An manchen Orten in Bayern soll zwar nicht mehr 10-H gelten, dafür eine 1000-Meter-Abstandsregel für Windräder, aber nur übergangsweise. Grünen-Politiker Martin Stümpfig nennt das Vorgehen "verantwortungslos".

Bei der Reform der Windkraftgesetze droht Bayern bis Sommer 2023 ein kompliziertes Regelungschaos. Der Entwurf der Staatsregierung für die neue Bayerische Bauordnung sieht für den Bau von Windrädern in sogenannten Vorranggebieten für Windkraft zwischenzeitlich eine zusätzliche Hürde mit einem Mindestabstand von 1000 Metern zur nächsten Wohnbebauung vor, bis dann ab 1. Juni 2023 das von der Ampel-Regierung im Bund beschlossene Wind-an-Land-Gesetz jegliche Mindestabstände untersagt. Vorranggebiete sind speziell ausgewiesene Landesflächen, in denen der Bau der Windräder erleichtert werden soll.

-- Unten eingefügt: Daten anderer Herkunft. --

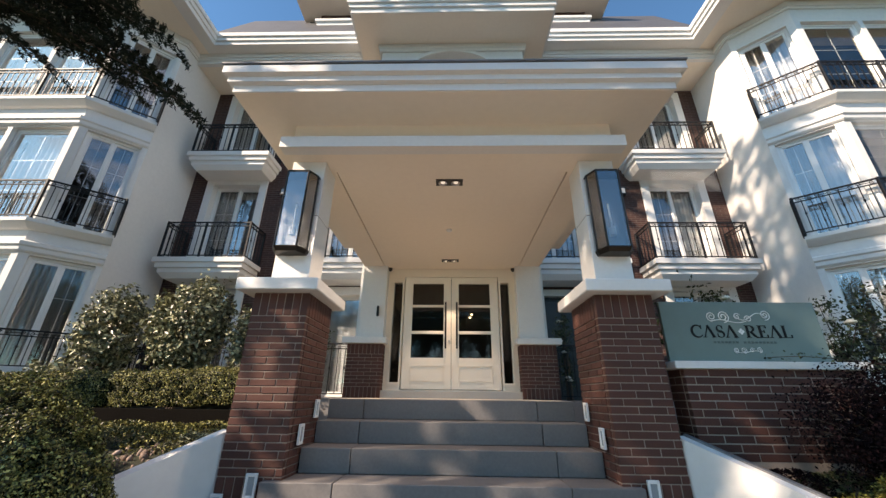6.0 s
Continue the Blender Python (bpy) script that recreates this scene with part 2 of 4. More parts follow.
def tiers(bm, x0, x1, y0, y1, steps, left=True, right=True, back=False):
    """A stepped block: (inset, z) rings from top to bottom, inset at the front and chosen sides."""
    rings = []
    for i, z in steps:
        a, b = x0 + (i if left else 0), x1 - (i if right else 0)
        rings.append([(a, y0 + i, z), (b, y0 + i, z), (b, y1 - (i if back else 0), z), (a, y1 - (i if back else 0), z)])
    return loft(bm, rings)


def sweep(bm, path, profile):
    """A moulding of closed section (out, z) along plan points; out is to the right of the way."""
    pts = [Vector(p) for p in path]
    rings = []
    for i, p in enumerate(pts):
        dirs = []
        if i > 0:
            dirs.append((p - pts[i - 1]).normalized())
        if i < len(pts) - 1:
            dirs.append((pts[i + 1] - p).normalized())
        ns = [Vector((d.y, -d.x)) for d in dirs]
        mi = sum(ns, Vector((0, 0)))
        mi = mi.normalized() / max(0.3, mi.normalized().dot(ns[0]))
        rings.append([(p.x + mi.x * o, p.y + mi.y * o, z) for o, z in profile])
    return loft(bm, rings)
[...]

"Bei den bayerischen Windenergieregeln geht es darum, einen Ausgleich zwischen dem Ausbau der erneuerbaren Energien und dem Schutz von Natur- und Landschaftsbild zu finden und dabei auch die Bürger mitzunehmen", rechtfertigte CSU-Bauminister Christian Bernreiter seinen Gesetzentwurf, der wohl im Herbst in die Landtagsberatung gehen wird. Frühestens im Winter oder Anfang 2023 dürfte das Gesetz in Kraft treten und mit ihm die besagte Zwischenregel für die für den Windkraftausbau entscheidenden Vorranggebiete. Bis 2030 müssen dies nach dem Bundesgesetz 1,8 Prozent der bayerischen Landesfläche sein.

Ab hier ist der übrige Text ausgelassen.